If Katrina Ford’s name sounds familiar, it’s not because of the past fifteen years she’s spent toiling around the indie underground, performing in such bands as Jaks, Love Life and Birdland alongside her multi-instrumentalist husband Sean Antanaitis. And it’s not because she’s gained notoriety by projecting this year’s closest vocal approximation to PJ Harvey in her latest project, Celebration. Katrina Ford’s name sounds familiar because of her guest vocals on TV on the Radio’s "Staring at the Sun." Simple as that.

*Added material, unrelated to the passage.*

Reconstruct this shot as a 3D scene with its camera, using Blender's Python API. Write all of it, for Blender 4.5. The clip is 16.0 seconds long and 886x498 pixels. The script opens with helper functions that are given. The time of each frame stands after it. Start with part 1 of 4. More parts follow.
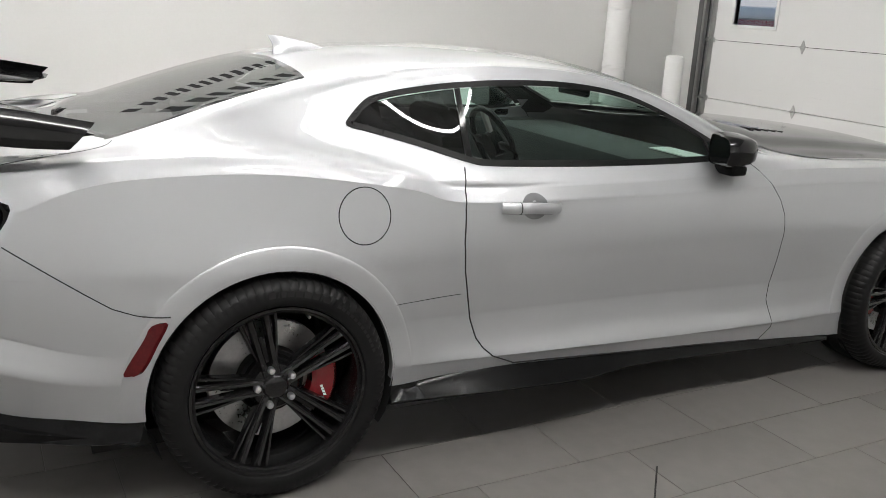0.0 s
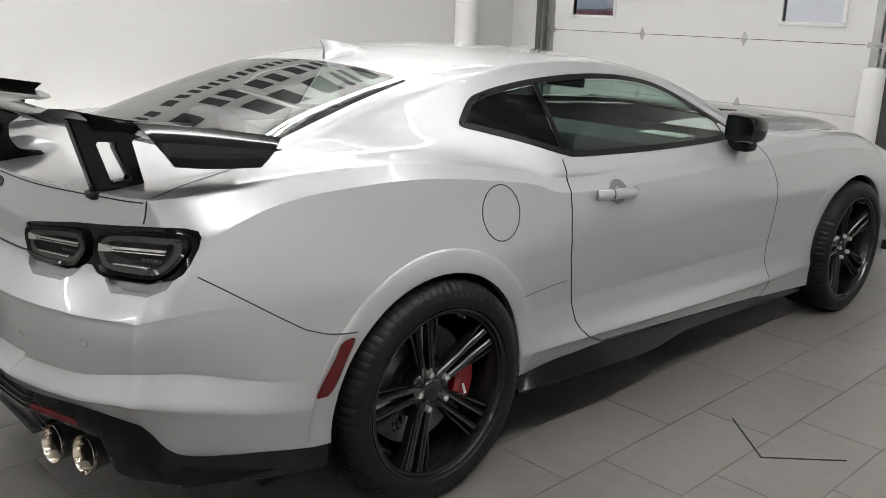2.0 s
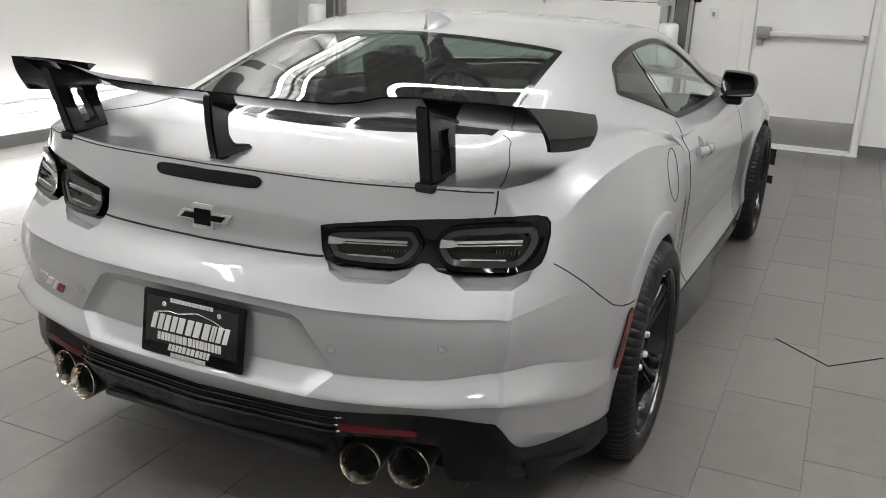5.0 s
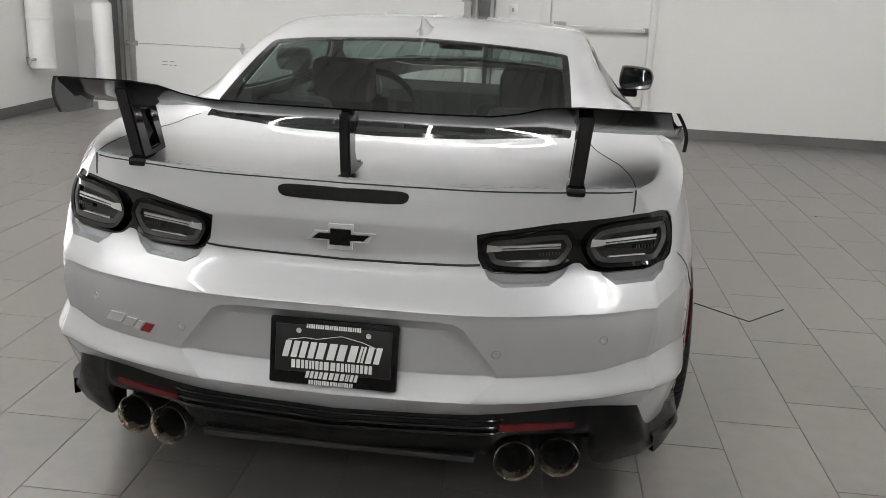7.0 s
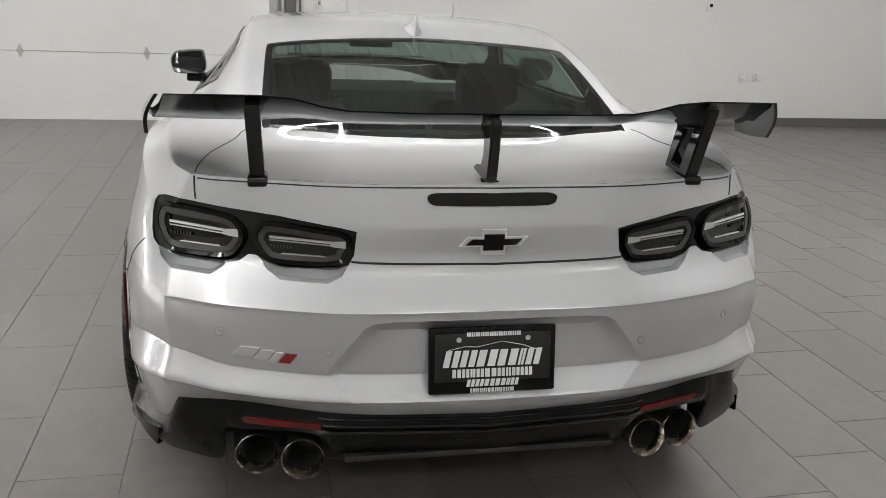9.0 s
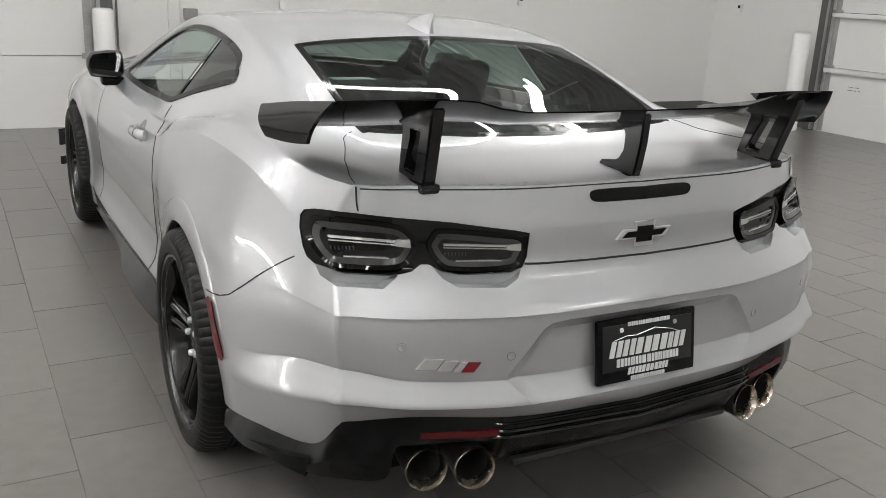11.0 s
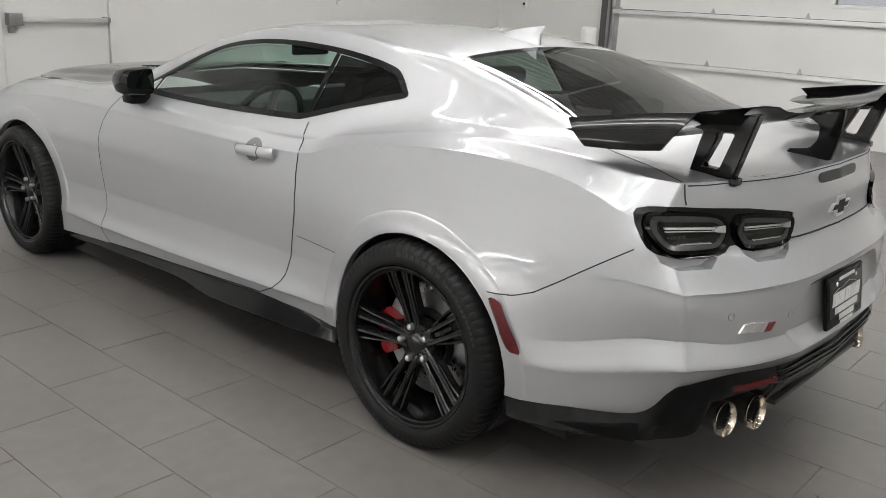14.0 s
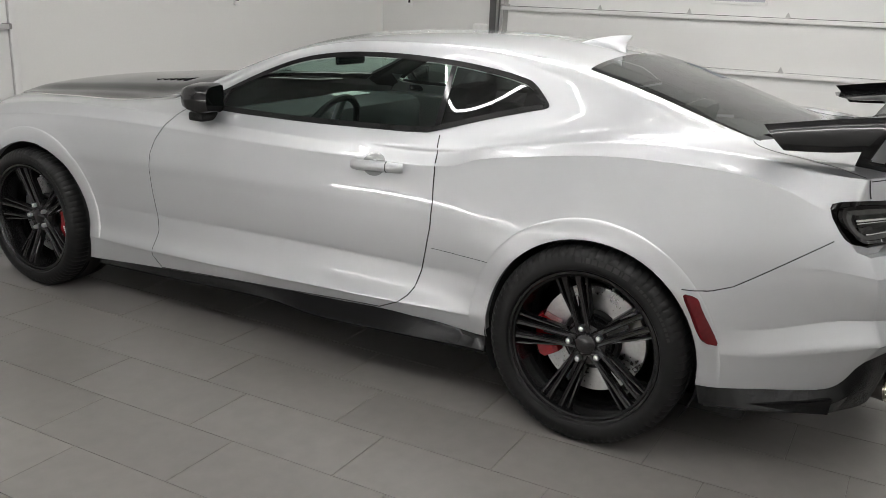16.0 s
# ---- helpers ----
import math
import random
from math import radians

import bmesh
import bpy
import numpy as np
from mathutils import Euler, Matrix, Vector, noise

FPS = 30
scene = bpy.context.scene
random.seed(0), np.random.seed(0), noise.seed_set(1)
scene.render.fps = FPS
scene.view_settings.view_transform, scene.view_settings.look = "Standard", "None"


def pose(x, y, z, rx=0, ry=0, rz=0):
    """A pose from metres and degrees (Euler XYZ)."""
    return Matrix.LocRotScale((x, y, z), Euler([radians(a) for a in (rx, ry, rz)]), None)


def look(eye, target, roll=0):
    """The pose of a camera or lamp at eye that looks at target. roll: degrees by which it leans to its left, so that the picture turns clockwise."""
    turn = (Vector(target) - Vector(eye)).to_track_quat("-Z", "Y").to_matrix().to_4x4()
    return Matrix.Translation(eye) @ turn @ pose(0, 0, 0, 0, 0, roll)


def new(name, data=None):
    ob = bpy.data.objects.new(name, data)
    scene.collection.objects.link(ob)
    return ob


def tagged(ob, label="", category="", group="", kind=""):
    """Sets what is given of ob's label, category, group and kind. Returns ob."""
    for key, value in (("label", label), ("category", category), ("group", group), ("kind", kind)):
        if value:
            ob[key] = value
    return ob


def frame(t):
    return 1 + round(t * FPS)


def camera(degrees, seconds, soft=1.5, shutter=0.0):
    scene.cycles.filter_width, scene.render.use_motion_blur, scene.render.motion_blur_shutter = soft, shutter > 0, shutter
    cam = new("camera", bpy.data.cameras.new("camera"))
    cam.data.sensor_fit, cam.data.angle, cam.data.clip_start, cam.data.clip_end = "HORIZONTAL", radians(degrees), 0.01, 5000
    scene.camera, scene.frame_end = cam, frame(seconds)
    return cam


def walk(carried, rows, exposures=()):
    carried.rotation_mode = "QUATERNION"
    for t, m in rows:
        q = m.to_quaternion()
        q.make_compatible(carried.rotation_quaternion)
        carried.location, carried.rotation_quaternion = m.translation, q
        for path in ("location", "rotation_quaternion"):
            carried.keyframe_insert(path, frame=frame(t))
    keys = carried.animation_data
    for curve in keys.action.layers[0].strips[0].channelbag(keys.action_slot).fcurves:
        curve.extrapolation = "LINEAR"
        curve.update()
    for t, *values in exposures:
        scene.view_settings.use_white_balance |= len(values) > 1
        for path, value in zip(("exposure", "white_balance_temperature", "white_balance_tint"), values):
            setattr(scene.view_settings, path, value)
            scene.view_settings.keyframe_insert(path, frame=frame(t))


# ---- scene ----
cam = camera(53.3, 16.0, soft=0.62)
PATH = [
    (0, (3.239, -0.707, 1.455), (1.536, 0.196, 0.921), 3.3),
    (0.5, (3.092, -0.928, 1.436), (1.451, 0.09, 0.914), 3.0),
    (1, (2.975, -1.179, 1.426), (1.408, -0.049, 0.91), 1.8),
    (1.5, (2.846, -1.438, 1.444), (1.362, -0.201, 0.927), 1.8),
    (2, (2.67, -1.634, 1.428), (1.264, -0.312, 0.904), 1.9),
    (2.5, (2.475, -1.817, 1.429), (1.158, -0.412, 0.889), 2.0),
    (3, (2.292, -2.025, 1.428), (1.066, -0.545, 0.875), 2.1),
    (3.5, (2.107, -2.215, 1.441), (0.981, -0.659, 0.883), 2.1),
    (4, (1.867, -2.33, 1.42), (0.835, -0.716, 0.845), 2.2),
    (6.5, (0.723, -2.845, 1.435), (0.354, -0.969, 0.849), 2.4),
    (7, (0.478, -2.896, 1.438), (0.261, -0.996, 0.853), 2.6),
    (7.5, (0.257, -2.932, 1.432), (0.196, -1.021, 0.848), 2.5),
    (8, (0.014, -2.909, 1.424), (0.103, -0.998, 0.841), 2.4),
    (8.5, (-0.233, -2.884, 1.424), (0.008, -0.986, 0.841), 2.4),
    (9, (-0.521, -2.874, 1.431), (-0.129, -1.001, 0.85), 2.4),
    (9.5, (-0.757, -2.857, 1.434), (-0.218, -1.02, 0.854), 2.4),
    (10, (-1.01, -2.768, 1.425), (-0.336, -0.976, 0.846), 2.5),
    (12.5, (-2.085, -2.208, 1.399), (-0.865, -0.726, 0.837), 2.8),
    (13, (-2.362, -2.11, 1.422), (-1.064, -0.695, 0.861), 2.8),
    (13.5, (-2.592, -1.989, 1.437), (-1.224, -0.642, 0.877), 2.7),
    (14, (-2.796, -1.79, 1.421), (-1.36, -0.515, 0.862), 2.6),
    (14.5, (-3.008, -1.616, 1.432), (-1.511, -0.413, 0.875), 2.4),
    (15, (-3.259, -1.44, 1.451), (-1.7, -0.318, 0.895), 2.4),
    (15.5, (-3.406, -1.2, 1.438), (-1.787, -0.165, 0.882), 2.2),
    (16, (-3.513, -0.92, 1.448), (-1.84, 0.023, 0.89), 2.2),
]
walk(cam, [(t, look(eye, target, roll)) for t, eye, target, roll in PATH],
     exposures=((0.0, 0.16), (3.0, 0.09), (9.5, 0.09), (13.0, 0.04), (16.0, -0.06)))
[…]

But who’s complaining about associating with Brooklyn’s hippest and artiest band, especially when TV on the Radio’s David Andrew Sitek introduces you to the people at 4AD, who make you labelmates with back catalogs from the Birthday Party, Bauhaus and the Pixies? Sitek also handles the production duties for Celebration’s self-titled debut by giving miniscule hints of his own band’s sound – Sitek’s guest guitar work on "Holiday" and the opening shuffled drum track to "Stars" – while maintaining an aesthetic that prevents Celebration from ever feeling like a TV on the Radio side project. Sitek’s bandmates do, however, make guest spots throughout the record: Tunde Adebimpe, Kyp Malone, Jaleel Bunton and Gerard Smith (no Robert Lowe, though) all lend vocals to "Good Ship."
Celebration is as theatrical as it is guttural, with Ford’s voice bellowing above cabaret-style organs, sharp guitars and loose, spiraling drum riffs. When she yells, "Got more guns than anybody" on the record’s opening track, "War," she announces herself as a powerful presence, hungry for the recognition she’s long deserved as a performer. With such tracks as "Foxes" and "New Skin" she flexes her range, going from moments of restraint to a full-blown caterwaul all while Antanaitis’s overwhelming guitars and David Bergander’s spastic drumming threaten to tear the track apart. Antanaitis, her musical counterpart since high school, complements Ford in the spotlight by playing nearly every instrument on the album aside from the drums, including a guitorgan (an organ that produces the sound of a guitar).
By shattering through spot-the-influence rock, Celebration should sweep into its own echelon among bands that are refusing to follow musical trends. And it never hurts to get a little help from your friends along the way.